Origin Story

These skills were extracted from the methodology used to develop the Hole Driven Development Claude Code skills.

The HDD Experiment Journey

The HDD skill teaches agents to decompose code into typed holes and fill them iteratively. Developing it required answering a hard question: does the skill actually produce better code than baseline?

Phase 1: Compliance (24 experiments)

First, we checked whether agents follow the skill at all. 5 tasks across Python, Haskell, and Go, checking each rule (visible holes, one-at-a-time, most-constrained-first, stop when ambiguous).

Result: 4/5 PASS initially, 5/5 after a skill edit. Compliance confirmed.

Phase 2: Stress (24 experiments)

Same tasks with competing instructions ("just write the whole thing"), time pressure, and edge cases.
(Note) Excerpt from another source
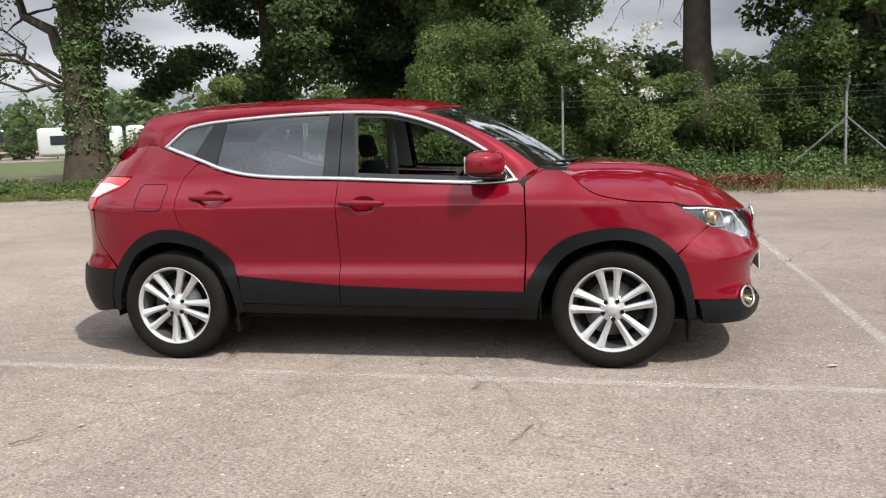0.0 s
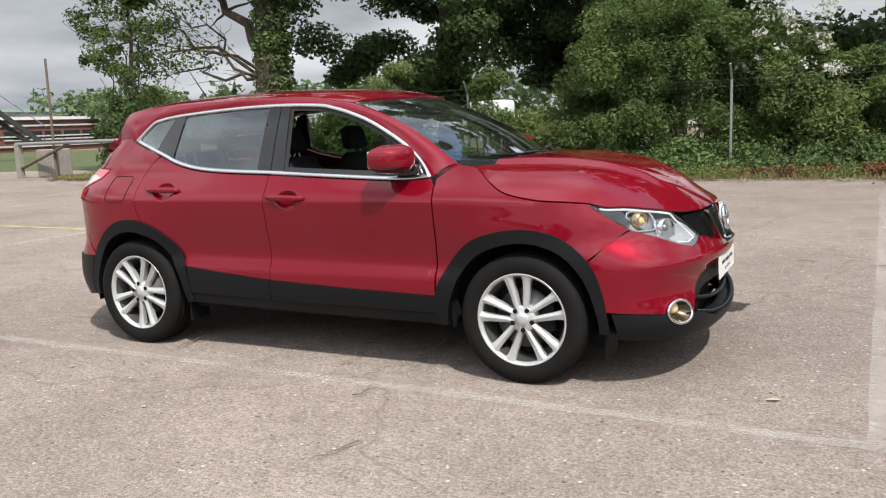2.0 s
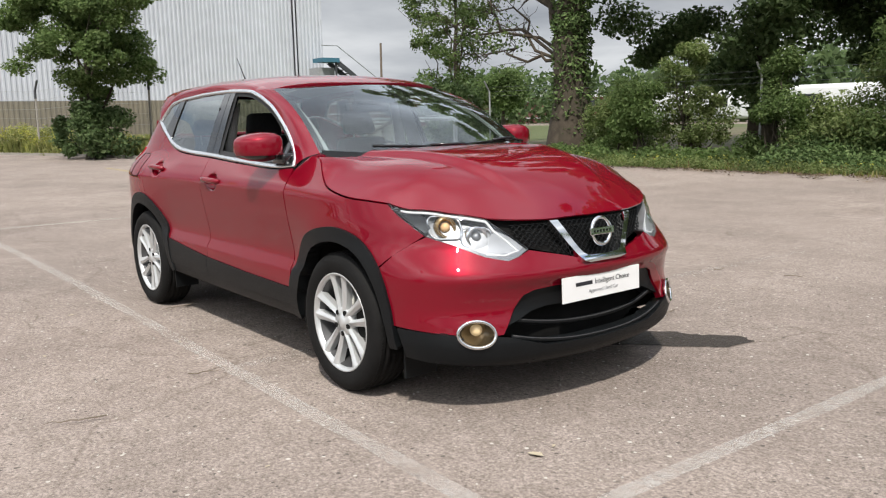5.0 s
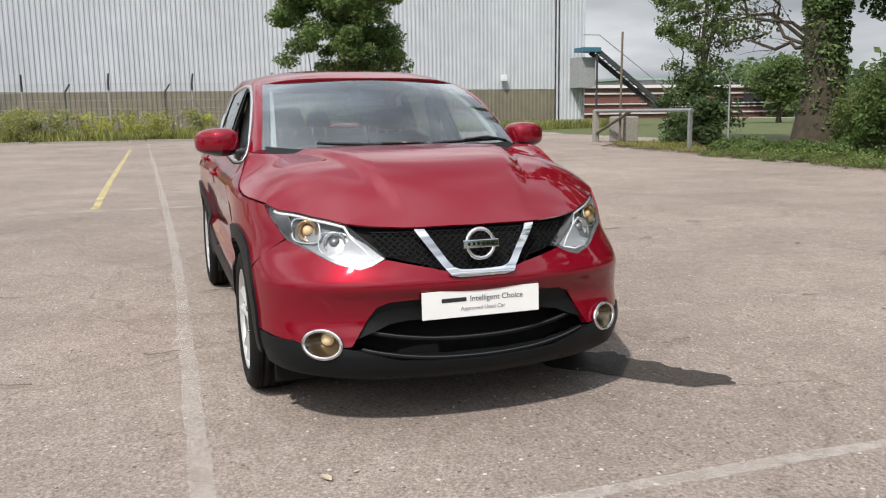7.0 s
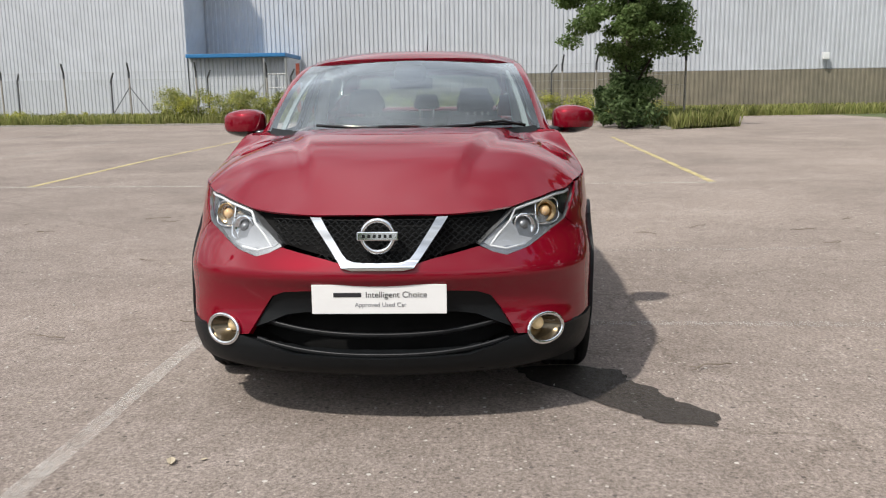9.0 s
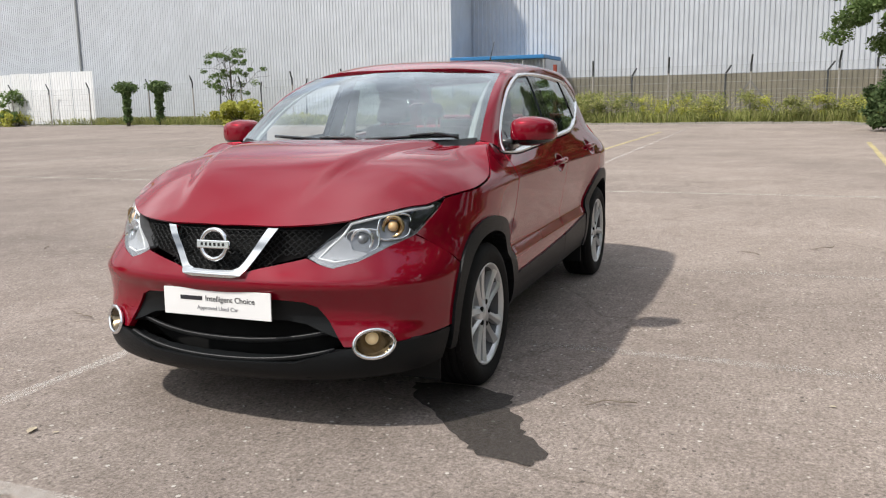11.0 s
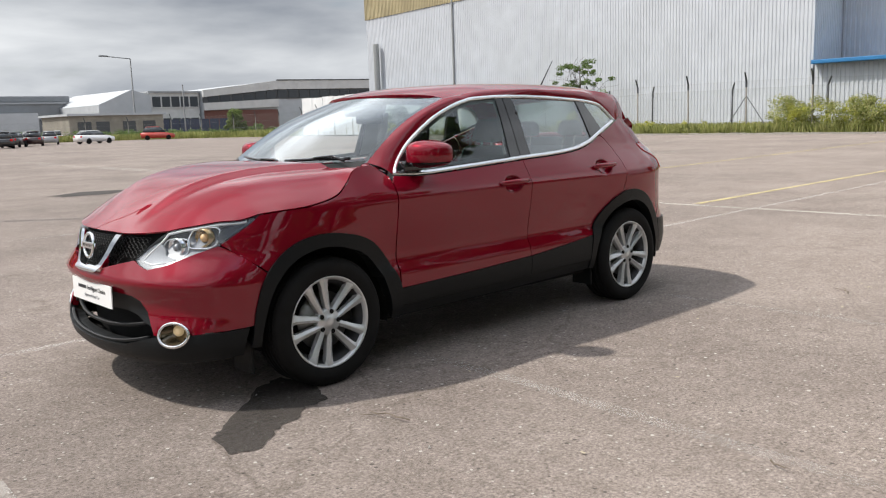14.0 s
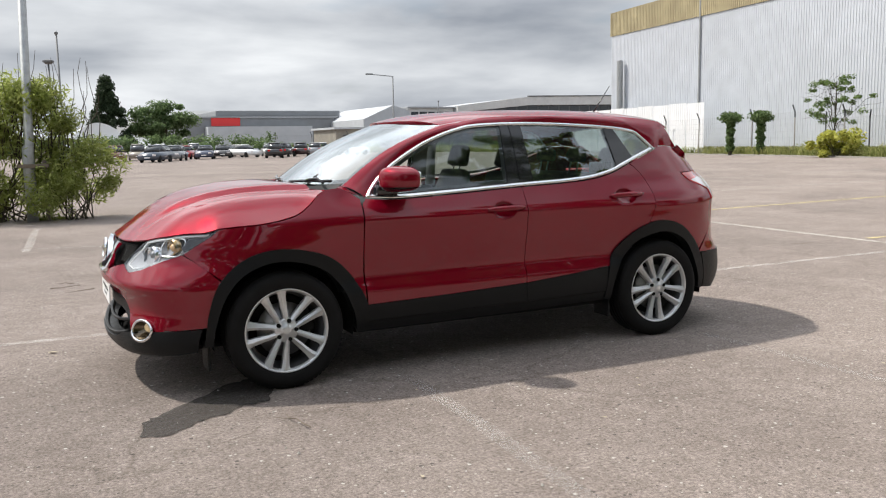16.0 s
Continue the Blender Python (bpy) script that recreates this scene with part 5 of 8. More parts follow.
bmw = patch_mesh(clean_loop(between(inner_low, -0.155, 0.60) + between(inner_top, 0.655, -0.185)), right(-0.008), 0.1, 0.06, 0.0)
left_pane = mirrored(bmw)
bmw.free()
single("front_window", left_pane, M_pane, f_door[1])
fr_bm = bmesh.new()                              # frame of the lowered window
lp = clean_loop(between(inner_low, -0.155, 0.60) + between(inner_top, 0.655, -0.185))
lpi = inset_loop(lp, 0.022)
ring = [[fr_bm.verts.new(right(-0.006)(*a)), fr_bm.verts.new(right(-0.012)(*b))] for a, b in zip(lp, lpi)]
for i in range(len(ring)):
    a, b = ring[i], ring[(i + 1) % len(ring)]
    fr_bm.faces.new((a[0], a[1], b[1], b[0]))
bmesh.ops.recalc_face_normals(fr_bm, faces=fr_bm.faces[:])
both("window_seal", fr_bm, M_dash, f_door)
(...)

Result: 5/5 PASS. The skill holds under pressure.

Phase 3: Quality (35 experiments)

The critical test. 5 hard tasks (type inference, pipeline, 3-way merge, task scheduler, rate limiter), each run with and without the skill. Blind 3-persona review with randomized labels.

First result: Baseline won 4/5. The skill produced better architecture (+0.4 avg) and clarity (+0.6 avg) but dramatically worse bug scores (-2.0 avg). Each hole fill was locally correct, but cross-hole interactions had bugs.

The Improvement Cycle

This is where the methodology that became these skills was born:

Root cause analysis — bugs were at hole boundaries (shared state, resource lifecycle, error paths)
Targeted edit — added a VERIFY step checking cross-hole interactions after each fill
Anti-overfitting check — VERIFY is structural (catches a class of bugs), not task-specific
Re-run — HDD v2 won 5/5

The improvement was genuine: a structural step that catches cross-hole interaction bugs on any codebase, not wording tuned to pass 5 specific tests.

Key Insight

Compliance and quality are different things. An agent can follow every rule perfectly and still produce worse code. Only blind A/B comparison against baseline reveals whether a skill helps.

From Methodology to Skills

The three skills capture the patterns that emerged:

Pattern	Skill
Randomized labels, multi-persona judging, per-dimension scoring	blind-skill-assessment
Baselines, phase progression, task diversity	experiment-set-design
Diagnose-triage-edit-rerun loop, anti-overfitting	iterative-skill-refinement

The methodology is now reusable: any Claude Code skill can be developed, validated, and improved using these three skills.